Alas, when a politician has the double disadvantage of obvious intelligence and an elite education and then on top of that tries to educate the public on a complex issue — as Al Gore did about climate change — then that candidate is derided as arrogant and out of touch.

Maybe when we elect Obama, it will signify the end of it - he is a Harvard-educated policy wonk. Though he'll likely be elected in spite of that. As long certain talk show hosts feed the hatred of the educated, intelligent, and informed liberal, I'm not sure how to fix anti-intellectualism. I'm not sure there is a way. This might be the one issue I'm really not optimistic about. It's going to take more than an ad campaign. It might take a realization that evolution-doubting, UFO seeing, "elitist"-hating America has suddenly become a second citizen in the world. By the time we stop being anti-intellectual, the world may be so fundamentally changed that the best we can hope to climb back to is not dictating world affairs, but being a good world citizen. Hell, maybe that's a good thing for all of us.

When did "elite" stop meaning something to strive for, and begin meaning something to despise?

4 comments:

Unknown said...

I consider myself an intellectual and I can't tell you how proud I am of it. Anti-intellectualism is a scourge! However, anti-elitism is probably a good idea. I don't like the way you conflate intellectualism with liberalism - or seem to. I think liberalism borders on elitism at times - the notion that I know better than you and think I should tell you how to live your life. We are a very free, and at times, libertarian-minded society. I think this is where people get their negativity. Anti-elitism gets perverted into anti-intellectualism and gives the intellectuals a bad name.

Then again, it could just be a bullies vs. nerds schoolyard mentality. That would be terrifying.

Andrew said...

You're definitely right about elitism not being something to strive for, but I would argue that the word "elite" is not the same as "elitism". I think the public does conflate the two, and here you get your anti-intellectualism. You're probably also right that I shouldn't lump intellectuals and liberals together necessarily, but as far as political parties and the last few decades of elections, one side is clearly the side of the intellectual, and the other has declared war on science.
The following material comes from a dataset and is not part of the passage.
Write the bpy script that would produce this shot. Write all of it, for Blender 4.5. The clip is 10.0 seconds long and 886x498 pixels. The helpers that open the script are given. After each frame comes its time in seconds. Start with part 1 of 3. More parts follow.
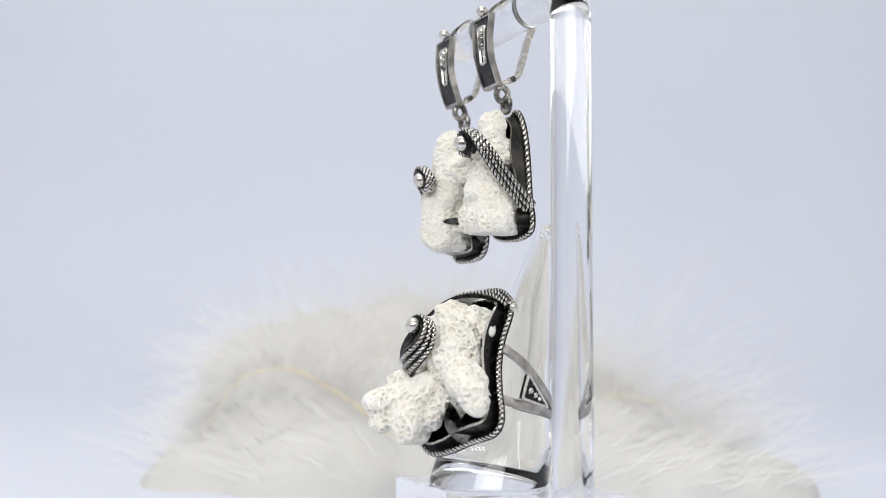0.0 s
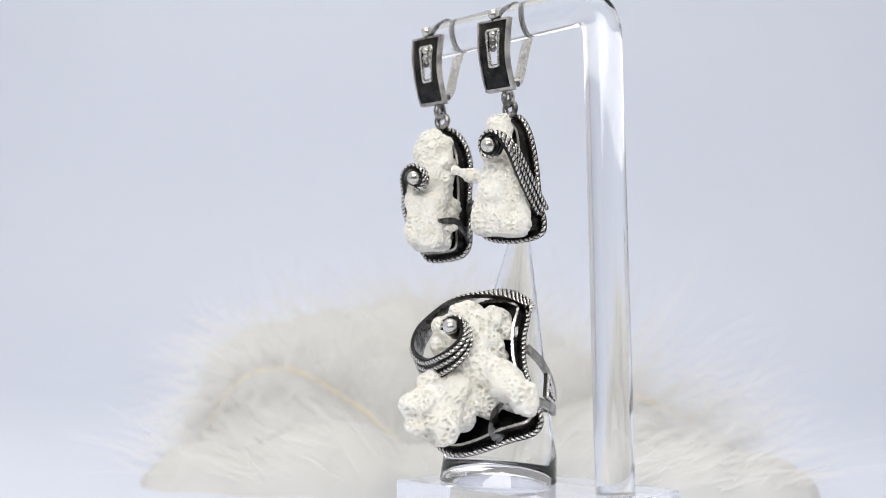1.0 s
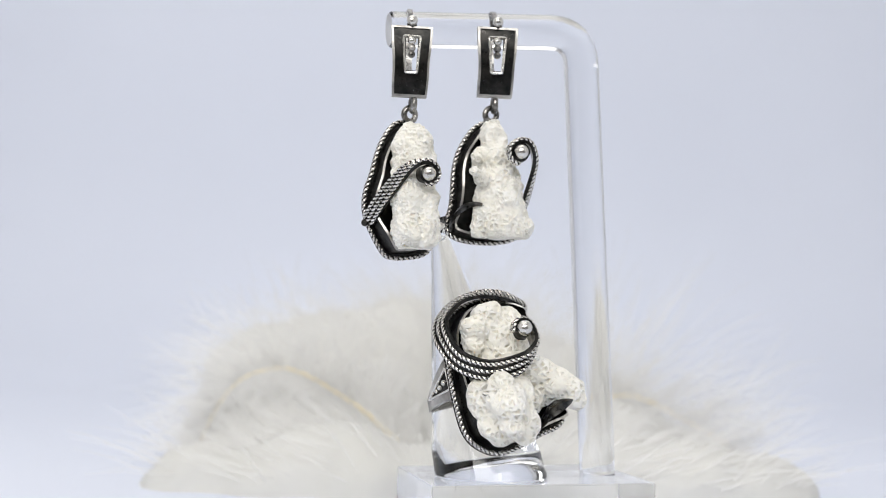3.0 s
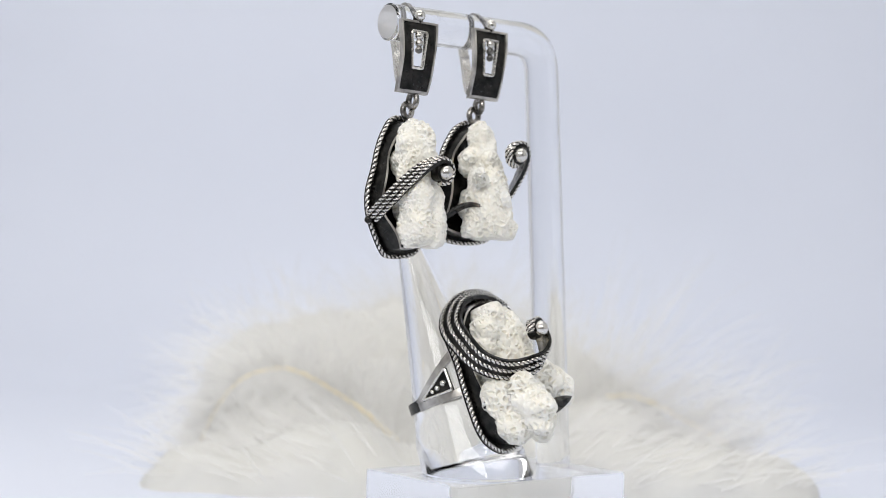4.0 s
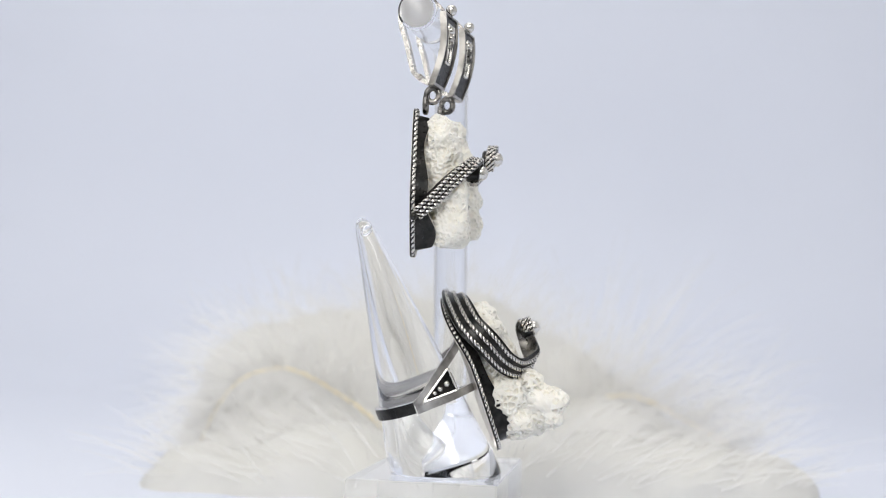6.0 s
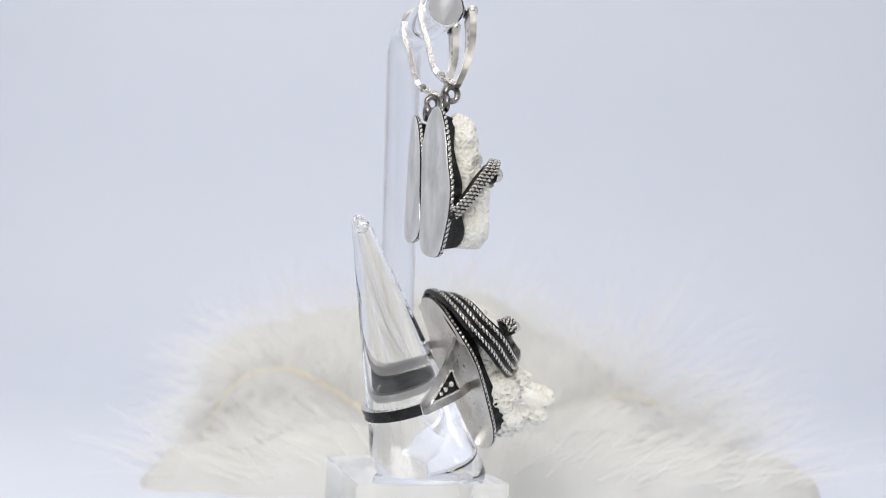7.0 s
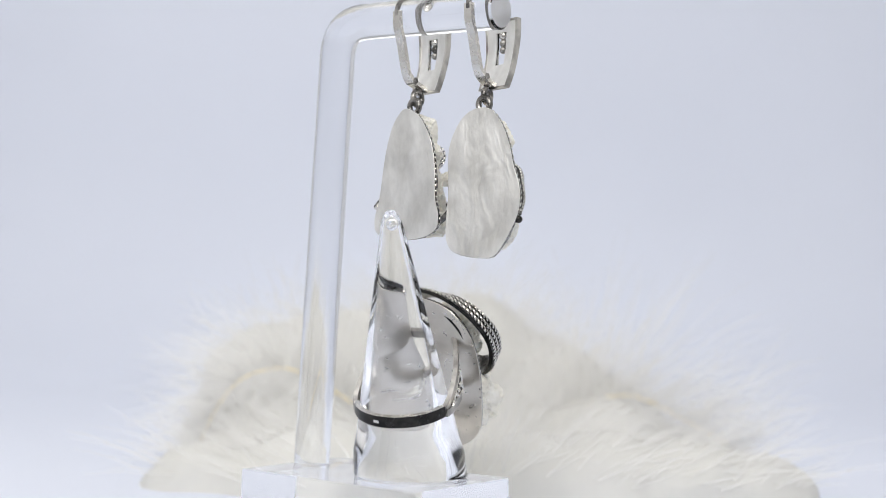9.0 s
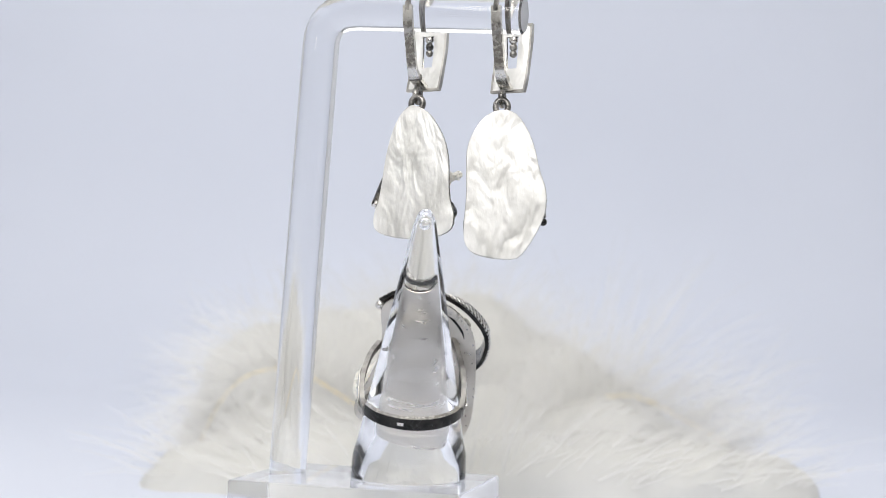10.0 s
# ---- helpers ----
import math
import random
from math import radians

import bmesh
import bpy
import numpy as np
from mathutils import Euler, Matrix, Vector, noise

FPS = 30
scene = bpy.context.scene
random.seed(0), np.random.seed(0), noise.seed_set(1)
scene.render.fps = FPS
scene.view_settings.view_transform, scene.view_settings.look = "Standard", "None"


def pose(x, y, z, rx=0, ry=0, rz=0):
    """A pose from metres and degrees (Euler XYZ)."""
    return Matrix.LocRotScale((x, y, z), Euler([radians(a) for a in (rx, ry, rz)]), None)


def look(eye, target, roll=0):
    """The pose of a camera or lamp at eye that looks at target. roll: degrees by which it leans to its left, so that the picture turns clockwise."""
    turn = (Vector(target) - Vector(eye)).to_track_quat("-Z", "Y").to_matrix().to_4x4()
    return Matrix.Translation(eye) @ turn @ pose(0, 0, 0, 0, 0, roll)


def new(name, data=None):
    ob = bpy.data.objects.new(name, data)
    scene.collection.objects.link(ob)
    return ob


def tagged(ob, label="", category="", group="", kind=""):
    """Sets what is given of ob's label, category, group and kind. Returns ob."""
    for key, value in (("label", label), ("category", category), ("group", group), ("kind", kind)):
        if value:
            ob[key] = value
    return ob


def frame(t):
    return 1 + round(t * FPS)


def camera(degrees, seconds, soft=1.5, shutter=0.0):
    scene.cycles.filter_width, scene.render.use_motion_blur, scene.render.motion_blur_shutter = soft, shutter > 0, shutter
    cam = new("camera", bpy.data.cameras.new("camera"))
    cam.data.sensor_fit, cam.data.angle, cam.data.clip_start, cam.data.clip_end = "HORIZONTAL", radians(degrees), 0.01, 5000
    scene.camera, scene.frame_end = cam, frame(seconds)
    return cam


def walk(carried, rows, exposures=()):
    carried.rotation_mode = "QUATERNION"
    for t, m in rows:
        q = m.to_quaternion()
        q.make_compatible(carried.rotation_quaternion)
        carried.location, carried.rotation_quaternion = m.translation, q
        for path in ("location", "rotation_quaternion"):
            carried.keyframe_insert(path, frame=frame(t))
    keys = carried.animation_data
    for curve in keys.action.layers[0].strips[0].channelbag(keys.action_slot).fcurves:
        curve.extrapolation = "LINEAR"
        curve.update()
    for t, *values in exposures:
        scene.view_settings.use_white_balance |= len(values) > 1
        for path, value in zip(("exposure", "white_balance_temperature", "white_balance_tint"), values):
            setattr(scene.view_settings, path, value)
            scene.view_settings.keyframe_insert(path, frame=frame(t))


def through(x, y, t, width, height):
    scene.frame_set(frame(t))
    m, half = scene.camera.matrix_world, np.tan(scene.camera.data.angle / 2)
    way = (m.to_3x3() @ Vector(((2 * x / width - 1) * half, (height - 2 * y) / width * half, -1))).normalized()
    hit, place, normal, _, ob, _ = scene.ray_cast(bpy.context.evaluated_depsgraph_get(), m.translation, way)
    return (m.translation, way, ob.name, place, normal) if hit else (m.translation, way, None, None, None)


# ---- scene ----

As far as liberals telling people how to live their lives, at the moment, it certainly seems we're the party of privacy. All the Republicans in Congress follow Bush in creating the Surveillance State, and they're the ones that want the federal government to be just small enough to fit into a woman's womb and a gay person's bedroom. Most self-proclaimed liberals that I know have no problem with anyone living their lives as long as it doesn't infringe on others.

Andrew said...

I should add that my original point was that Limbaugh, et al are the ones conflating the image of elitist liberals with all intellectuals and thus creating, or at least feeding, the anti-intellectualist movement among hard line conservatives. So the perversion you speak of is being initiated by conservative radio in an intentional manner.

Anonymous said...

I too consider myself an intellectual. A recent email I sent was returned with the comment "what is this, a frickin spelling bee?" Damn this penchant for multi-syllable words.
Americans are not alone in this anti-intellectualism. Look to the last Liberal party selection in Canada - poor Ignatieff, the Harvard professor-world traveller-big word user was crucified as a "snob".